By Payton Isner, Contributor

Donald Trump unveiled the updated version of his travel ban in early March, a month after his first was struck down by a Federal District Judge. Trump’s new travel ban includes exceptions for current visa holders and those with residency papers, and removes Iraq from its list of affected nations. The list now includes Libya, Yemen, Syria, Sudan, Somalia and Iran and halts immigration and travel for 90 days and refugees for 120.

The main argument against the first travel ban was its inclusion of individuals with proper visas and residency papers; those having previously undergone U.S. background checks and even worked or attended school in the States. Now, the argument has shifted to religious motives, targeting what some refer to as “a Muslim ban” on nations that have Muslim-majority populations.

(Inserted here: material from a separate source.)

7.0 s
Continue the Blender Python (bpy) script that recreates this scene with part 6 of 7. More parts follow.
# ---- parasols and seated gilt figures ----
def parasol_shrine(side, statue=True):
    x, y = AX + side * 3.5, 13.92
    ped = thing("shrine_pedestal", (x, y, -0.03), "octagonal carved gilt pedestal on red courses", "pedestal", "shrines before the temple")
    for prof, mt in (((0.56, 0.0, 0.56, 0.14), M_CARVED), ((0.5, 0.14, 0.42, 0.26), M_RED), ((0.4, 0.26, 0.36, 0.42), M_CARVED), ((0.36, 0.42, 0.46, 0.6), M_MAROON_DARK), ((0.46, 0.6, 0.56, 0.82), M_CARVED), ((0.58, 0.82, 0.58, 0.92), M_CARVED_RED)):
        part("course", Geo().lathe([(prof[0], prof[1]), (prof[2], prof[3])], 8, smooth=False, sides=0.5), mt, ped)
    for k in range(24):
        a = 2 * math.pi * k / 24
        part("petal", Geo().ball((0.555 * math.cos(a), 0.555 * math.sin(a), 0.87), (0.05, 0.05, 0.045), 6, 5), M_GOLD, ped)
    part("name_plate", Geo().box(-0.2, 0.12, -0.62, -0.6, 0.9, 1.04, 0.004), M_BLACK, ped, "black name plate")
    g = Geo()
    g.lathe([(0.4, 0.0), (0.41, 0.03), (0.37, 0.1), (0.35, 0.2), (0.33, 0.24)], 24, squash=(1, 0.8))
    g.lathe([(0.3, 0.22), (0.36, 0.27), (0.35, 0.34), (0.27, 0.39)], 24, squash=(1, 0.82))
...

However, when you examine the current political and cultural atmosphere in the countries listed in the newest ban, it’s hard to argue with why they ended up on that list. Every nation listed, except for Somalia, is a state sponsor of terrorism as deemed by the State Department, meaning the governments sponsor or fund terrorist organizations in one form or another. This list was compiled by the Obama Administration and is widely considered bipartisan in its creation. Somalia, the only exception to this rule, is a haven for terrorism still and lacks a centralized government. Some experts wonder why they’re not on the State Sponsor of Terrorism list.

In addition, the State Department has issued travel warnings and alerts for every nation on the list in the past year, all of which occurred when President Obama was in office, apart from Iraq, whose travel warning was updated on Jan. 31. So, if the United States doesn’t want its citizens travelling to the nations listed, why would anyone permit their citizens to travel here?

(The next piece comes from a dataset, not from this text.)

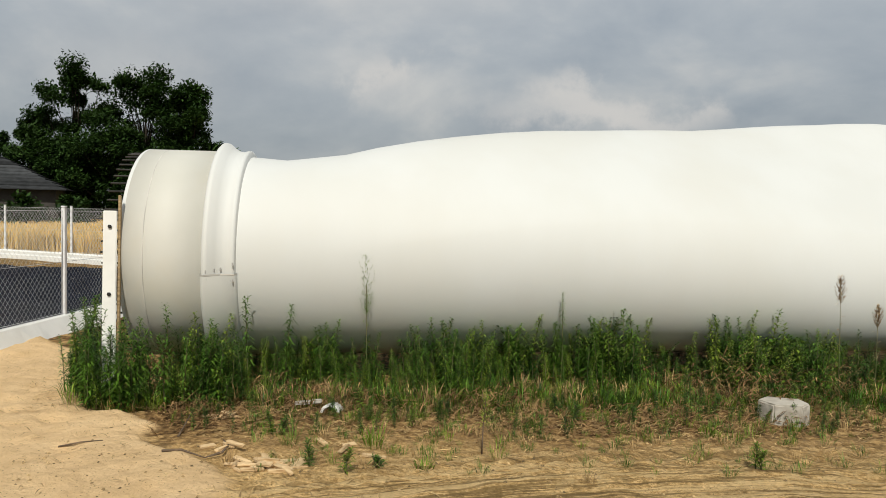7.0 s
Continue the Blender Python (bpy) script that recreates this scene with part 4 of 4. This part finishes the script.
def litter_mesh():
    """Loose straws lying on the ground before the weeds."""
    pieces = []
    for i in range(13000):
        s = rnd.uniform(-0.6, 13)
        n = rnd.triangular(-3.1, -0.6, -1.7)
        if s < 1.0 and n < -1.6:
            continue
        p = b_local(s, n)
        a = rnd.gauss(B_TH, 0.7)
        ln = rnd.uniform(0.03, 0.07 + 0.12 * rnd.random())
        d = Vector((math.cos(a), math.sin(a), rnd.gauss(0.05, 0.16))).normalized()
        pieces.append(leaf(Vector((p.x, p.y, rnd.uniform(0.0, 0.035))), d, ln, rnd.uniform(0.003, 0.008), 0))
    for i in range(1500):
        x, y = rnd.uniform(-9.5, -4.6), rnd.uniform(6.2, 11.8)
        if rnd.random() < 0.3:
            x, y = rnd.uniform(-4.5, 0.5), rnd.uniform(4.0, 11.5)
        a = rnd.uniform(0, 6.28)
        pieces.append(leaf(Vector((x, y, 0.004)), Vector((math.cos(a), math.sin(a), rnd.uniform(-0.02, 0.2))).normalized(), rnd.uniform(0.03, 0.12), rnd.uniform(0.004, 0.010), 0))
    v, f = joined(pieces)
    a = np.array([tuple(q) for q in v])
    a[:, 2] += ground_height(a[:, 0], a[:, 1]) + 0.006
    return mesh_of("straw_litter", a.tolist(), f, STRAW)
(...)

Here’s the fact of the matter: this is not a Muslim ban. Yes, these nations are “Muslim majority” but there are still significant populations of Christians, Jews and other religious minorities that are prevented from entering the United States. If we set the precedent that the president can’t halt immigration from any nation because it may alienate a specific religion, we prevent the United States from ever halting immigration from anywhere. Every nation has a religious majority and religious minorities. Therefore the U.S. could not have regulated its borders during wartime like we saw during the Second World War and the months following 9/11.

All in all, the president has the right to limit, or even halt, immigration as he sees fit. Under the Alien and Sedition Acts of 1798, the president has the autonomy to suspend immigration and visas from states the United States deems an “enemy” or is at war with. With the State Department identifying these nations as state sponsors of terrorism and issuing travel warnings on each of them, there is a strong argument that the President can, and even should, use the power granted to him. Finally, this isn’t a permanent ban. It’s a temporary one to allow the president’s new administration to assess current vetting processes, a reasonable request given his promise to shake up Washington and “put America first.” The President of the United States has an obligation to serve American citizens and the Constitution and that’s precisely what he’s doing.